> CHALLENGE
Give the data below again, word for word.

>>>>>

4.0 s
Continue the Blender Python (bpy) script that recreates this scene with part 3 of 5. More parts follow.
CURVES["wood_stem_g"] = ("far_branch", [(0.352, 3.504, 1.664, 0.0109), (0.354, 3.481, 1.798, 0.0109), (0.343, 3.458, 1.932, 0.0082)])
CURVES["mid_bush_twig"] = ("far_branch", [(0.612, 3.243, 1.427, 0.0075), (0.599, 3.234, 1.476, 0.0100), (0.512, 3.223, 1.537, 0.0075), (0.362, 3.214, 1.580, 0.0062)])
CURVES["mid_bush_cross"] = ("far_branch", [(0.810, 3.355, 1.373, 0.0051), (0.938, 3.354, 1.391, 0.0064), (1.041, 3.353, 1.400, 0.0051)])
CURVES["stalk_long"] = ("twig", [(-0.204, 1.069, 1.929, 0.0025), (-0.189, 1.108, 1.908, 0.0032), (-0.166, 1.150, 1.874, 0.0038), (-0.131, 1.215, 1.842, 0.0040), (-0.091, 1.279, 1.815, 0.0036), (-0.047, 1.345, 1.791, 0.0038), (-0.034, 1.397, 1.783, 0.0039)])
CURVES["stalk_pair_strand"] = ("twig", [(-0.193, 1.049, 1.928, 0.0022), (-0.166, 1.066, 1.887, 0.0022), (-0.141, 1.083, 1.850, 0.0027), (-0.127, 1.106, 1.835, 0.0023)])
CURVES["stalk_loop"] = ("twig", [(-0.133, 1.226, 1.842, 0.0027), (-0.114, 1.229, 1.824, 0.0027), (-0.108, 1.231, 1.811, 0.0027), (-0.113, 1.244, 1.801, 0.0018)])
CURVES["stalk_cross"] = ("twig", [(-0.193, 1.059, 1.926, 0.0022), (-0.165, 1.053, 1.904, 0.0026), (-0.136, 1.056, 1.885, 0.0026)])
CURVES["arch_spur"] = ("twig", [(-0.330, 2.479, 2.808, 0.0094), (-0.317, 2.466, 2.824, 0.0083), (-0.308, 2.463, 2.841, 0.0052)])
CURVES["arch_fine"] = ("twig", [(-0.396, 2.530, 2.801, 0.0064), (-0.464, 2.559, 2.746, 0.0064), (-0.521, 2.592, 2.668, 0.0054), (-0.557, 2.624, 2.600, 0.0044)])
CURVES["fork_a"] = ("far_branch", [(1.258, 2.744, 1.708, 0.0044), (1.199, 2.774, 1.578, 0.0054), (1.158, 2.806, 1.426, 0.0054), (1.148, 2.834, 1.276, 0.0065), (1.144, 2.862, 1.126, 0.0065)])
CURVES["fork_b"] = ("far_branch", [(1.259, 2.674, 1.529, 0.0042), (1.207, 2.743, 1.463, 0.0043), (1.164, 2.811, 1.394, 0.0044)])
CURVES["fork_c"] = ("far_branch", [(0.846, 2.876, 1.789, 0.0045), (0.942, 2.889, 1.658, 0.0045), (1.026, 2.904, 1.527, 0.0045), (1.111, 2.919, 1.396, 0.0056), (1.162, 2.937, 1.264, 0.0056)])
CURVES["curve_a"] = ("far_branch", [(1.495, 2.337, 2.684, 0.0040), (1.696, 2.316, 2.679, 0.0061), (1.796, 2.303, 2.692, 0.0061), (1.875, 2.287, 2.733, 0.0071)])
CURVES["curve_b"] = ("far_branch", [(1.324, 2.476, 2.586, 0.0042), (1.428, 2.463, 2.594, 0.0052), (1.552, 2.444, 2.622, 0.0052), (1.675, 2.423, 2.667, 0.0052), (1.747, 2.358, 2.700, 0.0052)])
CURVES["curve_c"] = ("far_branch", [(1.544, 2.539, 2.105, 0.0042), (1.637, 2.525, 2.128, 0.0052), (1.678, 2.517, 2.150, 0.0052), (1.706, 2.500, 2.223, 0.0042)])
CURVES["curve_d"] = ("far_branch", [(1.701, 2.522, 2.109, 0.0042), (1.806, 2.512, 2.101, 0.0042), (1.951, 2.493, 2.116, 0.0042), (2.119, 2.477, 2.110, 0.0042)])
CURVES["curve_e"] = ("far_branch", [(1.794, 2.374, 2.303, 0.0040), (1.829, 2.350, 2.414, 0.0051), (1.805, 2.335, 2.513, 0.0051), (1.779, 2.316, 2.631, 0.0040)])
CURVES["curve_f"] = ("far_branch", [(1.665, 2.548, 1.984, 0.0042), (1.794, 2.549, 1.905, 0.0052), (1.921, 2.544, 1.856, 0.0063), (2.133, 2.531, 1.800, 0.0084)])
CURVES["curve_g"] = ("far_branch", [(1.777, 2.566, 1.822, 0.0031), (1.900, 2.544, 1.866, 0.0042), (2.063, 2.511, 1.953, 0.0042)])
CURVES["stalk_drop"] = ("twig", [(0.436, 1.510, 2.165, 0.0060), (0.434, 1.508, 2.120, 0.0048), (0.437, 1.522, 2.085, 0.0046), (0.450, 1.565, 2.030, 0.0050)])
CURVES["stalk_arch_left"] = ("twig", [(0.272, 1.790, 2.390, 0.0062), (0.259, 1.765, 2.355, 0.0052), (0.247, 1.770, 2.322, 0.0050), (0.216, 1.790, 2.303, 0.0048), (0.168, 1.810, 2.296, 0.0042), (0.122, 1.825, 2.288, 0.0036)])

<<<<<

> ANSWER FOR THE TASK
4.0 s
Continue the Blender Python (bpy) script that recreates this scene with part 3 of 5. More parts follow.
CURVES["wood_stem_g"] = ("far_branch", [(0.352, 3.504, 1.664, 0.0109), (0.354, 3.481, 1.798, 0.0109), (0.343, 3.458, 1.932, 0.0082)])
CURVES["mid_bush_twig"] = ("far_branch", [(0.612, 3.243, 1.427, 0.0075), (0.599, 3.234, 1.476, 0.0100), (0.512, 3.223, 1.537, 0.0075), (0.362, 3.214, 1.580, 0.0062)])
CURVES["mid_bush_cross"] = ("far_branch", [(0.810, 3.355, 1.373, 0.0051), (0.938, 3.354, 1.391, 0.0064), (1.041, 3.353, 1.400, 0.0051)])
CURVES["stalk_long"] = ("twig", [(-0.204, 1.069, 1.929, 0.0025), (-0.189, 1.108, 1.908, 0.0032), (-0.166, 1.150, 1.874, 0.0038), (-0.131, 1.215, 1.842, 0.0040), (-0.091, 1.279, 1.815, 0.0036), (-0.047, 1.345, 1.791, 0.0038), (-0.034, 1.397, 1.783, 0.0039)])
CURVES["stalk_pair_strand"] = ("twig", [(-0.193, 1.049, 1.928, 0.0022), (-0.166, 1.066, 1.887, 0.0022), (-0.141, 1.083, 1.850, 0.0027), (-0.127, 1.106, 1.835, 0.0023)])
CURVES["stalk_loop"] = ("twig", [(-0.133, 1.226, 1.842, 0.0027), (-0.114, 1.229, 1.824, 0.0027), (-0.108, 1.231, 1.811, 0.0027), (-0.113, 1.244, 1.801, 0.0018)])
CURVES["stalk_cross"] = ("twig", [(-0.193, 1.059, 1.926, 0.0022), (-0.165, 1.053, 1.904, 0.0026), (-0.136, 1.056, 1.885, 0.0026)])
CURVES["arch_spur"] = ("twig", [(-0.330, 2.479, 2.808, 0.0094), (-0.317, 2.466, 2.824, 0.0083), (-0.308, 2.463, 2.841, 0.0052)])
CURVES["arch_fine"] = ("twig", [(-0.396, 2.530, 2.801, 0.0064), (-0.464, 2.559, 2.746, 0.0064), (-0.521, 2.592, 2.668, 0.0054), (-0.557, 2.624, 2.600, 0.0044)])
CURVES["fork_a"] = ("far_branch", [(1.258, 2.744, 1.708, 0.0044), (1.199, 2.774, 1.578, 0.0054), (1.158, 2.806, 1.426, 0.0054), (1.148, 2.834, 1.276, 0.0065), (1.144, 2.862, 1.126, 0.0065)])
CURVES["fork_b"] = ("far_branch", [(1.259, 2.674, 1.529, 0.0042), (1.207, 2.743, 1.463, 0.0043), (1.164, 2.811, 1.394, 0.0044)])
CURVES["fork_c"] = ("far_branch", [(0.846, 2.876, 1.789, 0.0045), (0.942, 2.889, 1.658, 0.0045), (1.026, 2.904, 1.527, 0.0045), (1.111, 2.919, 1.396, 0.0056), (1.162, 2.937, 1.264, 0.0056)])
CURVES["curve_a"] = ("far_branch", [(1.495, 2.337, 2.684, 0.0040), (1.696, 2.316, 2.679, 0.0061), (1.796, 2.303, 2.692, 0.0061), (1.875, 2.287, 2.733, 0.0071)])
CURVES["curve_b"] = ("far_branch", [(1.324, 2.476, 2.586, 0.0042), (1.428, 2.463, 2.594, 0.0052), (1.552, 2.444, 2.622, 0.0052), (1.675, 2.423, 2.667, 0.0052), (1.747, 2.358, 2.700, 0.0052)])
CURVES["curve_c"] = ("far_branch", [(1.544, 2.539, 2.105, 0.0042), (1.637, 2.525, 2.128, 0.0052), (1.678, 2.517, 2.150, 0.0052), (1.706, 2.500, 2.223, 0.0042)])
CURVES["curve_d"] = ("far_branch", [(1.701, 2.522, 2.109, 0.0042), (1.806, 2.512, 2.101, 0.0042), (1.951, 2.493, 2.116, 0.0042), (2.119, 2.477, 2.110, 0.0042)])
CURVES["curve_e"] = ("far_branch", [(1.794, 2.374, 2.303, 0.0040), (1.829, 2.350, 2.414, 0.0051), (1.805, 2.335, 2.513, 0.0051), (1.779, 2.316, 2.631, 0.0040)])
CURVES["curve_f"] = ("far_branch", [(1.665, 2.548, 1.984, 0.0042), (1.794, 2.549, 1.905, 0.0052), (1.921, 2.544, 1.856, 0.0063), (2.133, 2.531, 1.800, 0.0084)])
CURVES["curve_g"] = ("far_branch", [(1.777, 2.566, 1.822, 0.0031), (1.900, 2.544, 1.866, 0.0042), (2.063, 2.511, 1.953, 0.0042)])
CURVES["stalk_drop"] = ("twig", [(0.436, 1.510, 2.165, 0.0060), (0.434, 1.508, 2.120, 0.0048), (0.437, 1.522, 2.085, 0.0046), (0.450, 1.565, 2.030, 0.0050)])
CURVES["stalk_arch_left"] = ("twig", [(0.272, 1.790, 2.390, 0.0062), (0.259, 1.765, 2.355, 0.0052), (0.247, 1.770, 2.322, 0.0050), (0.216, 1.790, 2.303, 0.0048), (0.168, 1.810, 2.296, 0.0042), (0.122, 1.825, 2.288, 0.0036)])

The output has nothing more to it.